2) Clients should know when they have positive authentication
   of the server. (Can the client trust the server)

3) Servers should know when they have positive authentication
   of the client. (Can the server trust the client)

4) Servers should have access to means of client identification.
   (eg: For load-balancing, so all requests from the client end up
   on the same server)

5) Proxies should be able to enforce content-inspection, and
   possibly content-modification, but users should be made clearly
   aware that this happens (ref: 1)  In this case 2 & 3 applies
   to the client-proxy relationship.

6) Seen from the server-side, proxies come in "trustworthy" (server-side
   reverse proxy/http-router), "suspect" (3rd party CDN) and
   "untrustworthy" (forward/client side), with respect to their
   willingness to follow instructions from the server.
   (For instance about object validity lifetime or cacheability.)

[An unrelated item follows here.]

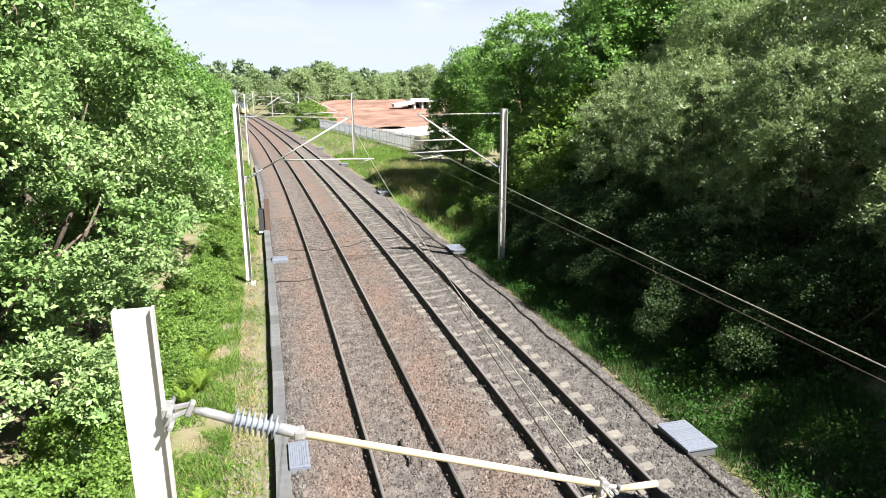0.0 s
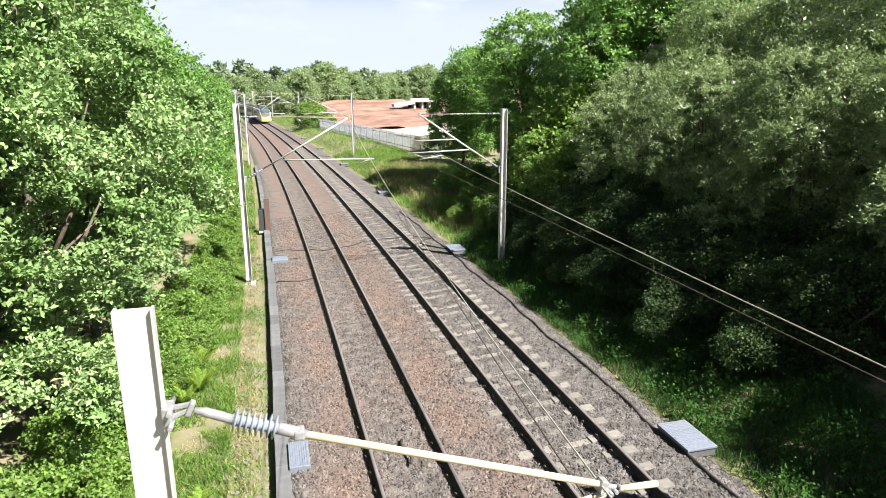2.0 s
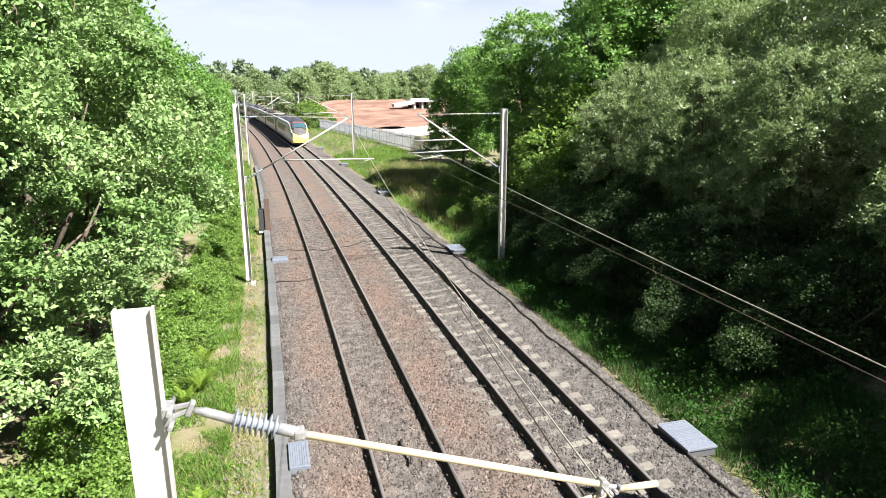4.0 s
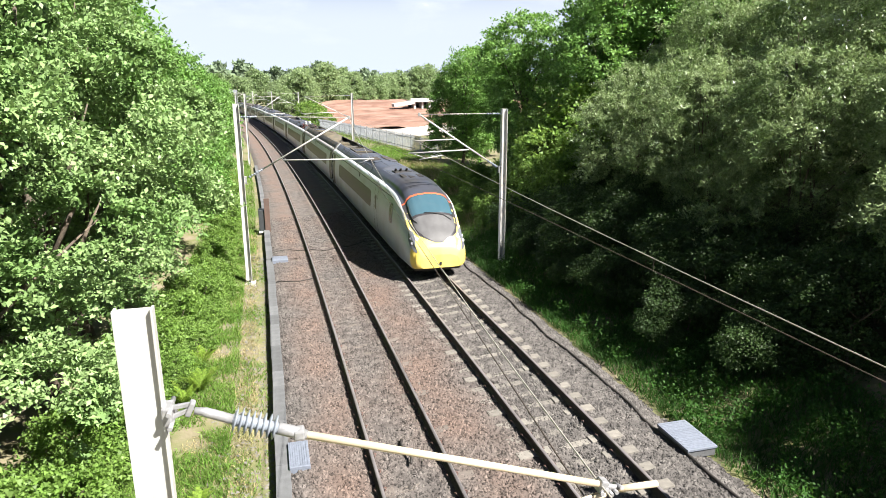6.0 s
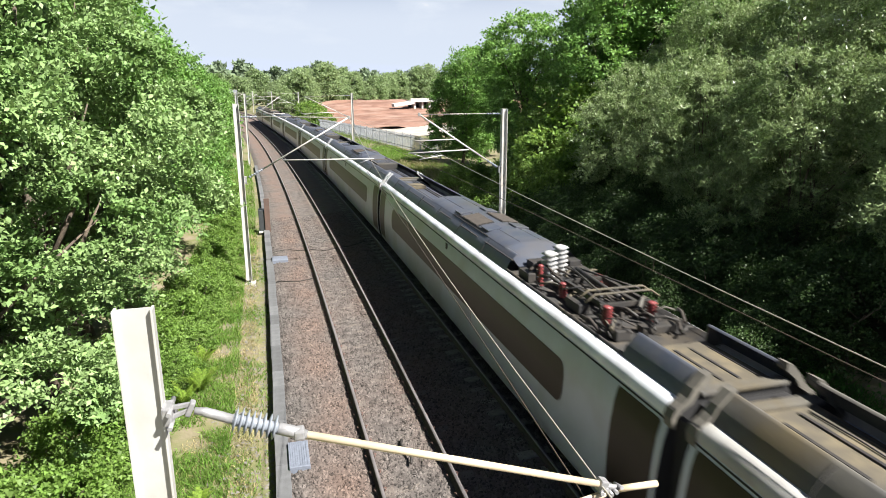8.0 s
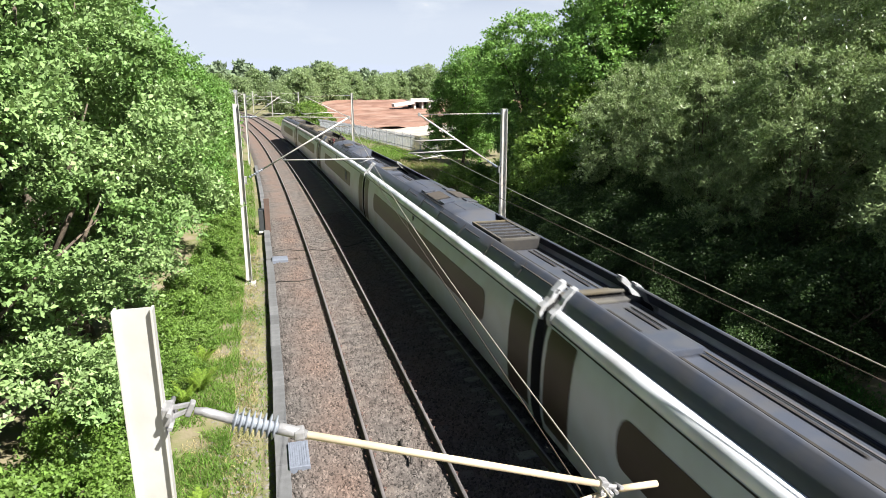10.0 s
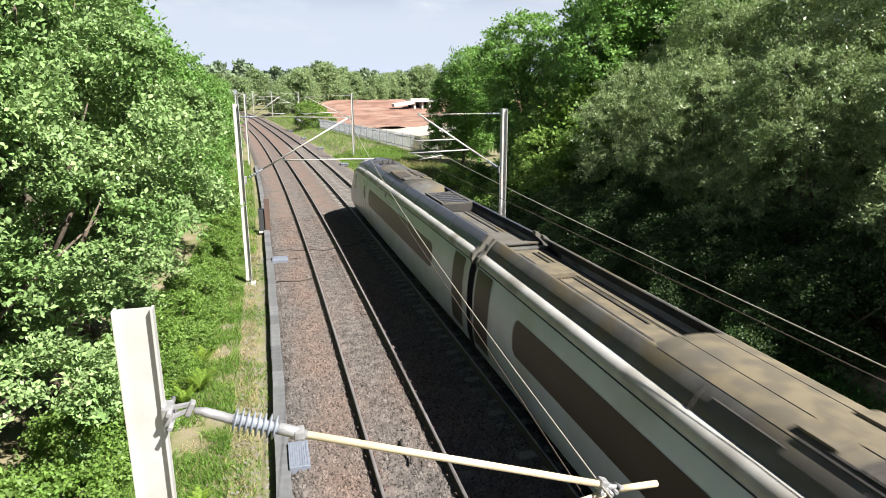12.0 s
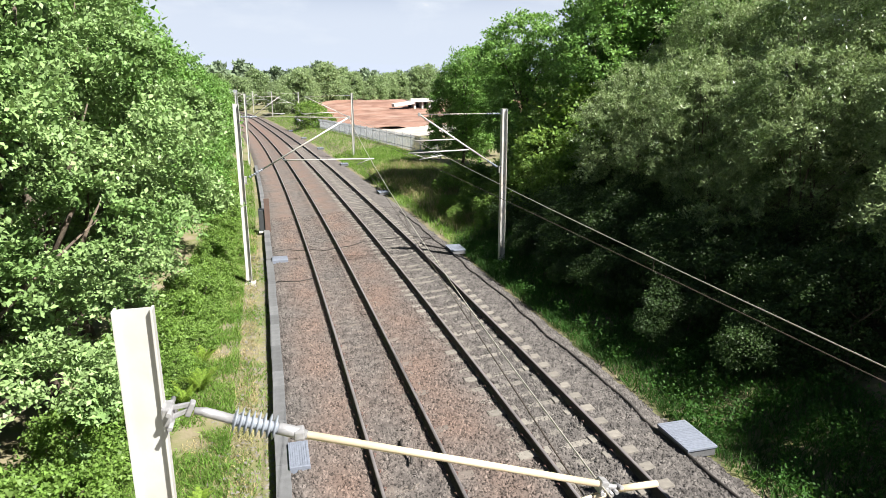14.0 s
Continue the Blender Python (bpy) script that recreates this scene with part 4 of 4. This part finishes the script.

>It doesn't matter if my site and LB can do 1Tb/s if AT&T decides to
>throttle my site [...]

The extended OSI model indicates that this is a layer 8 (politics)
problem.

Trying to solve it a lower layers doesn't work and should
not be attempted.

>I think it is important for the transition period, where people deploy
>reverse proxies or loadbalancers which speak HTTP/2.0 to the client over
>the large-RTT net segment and then speak HTTP/1.1 to their backends until
>they eventually upgrade.

That's one of the primary reasons why I want to keep HTTP/2.0
request->response for now.

It's important to realize that the 1.1 <-> 2.0 conversion does not
have to be 100% perfect in all aspects, it just has to be semantically
perfect, which is a much lower bar to clear.

-- 
Poul-Henning Kamp       | UNIX since Zilog Zeus 3.20
phk@FreeBSD.ORG         | TCP/IP since RFC 956
FreeBSD committer       | BSD since 4.3-tahoe    
Never attribute to malice what can adequately be explained by incompetence.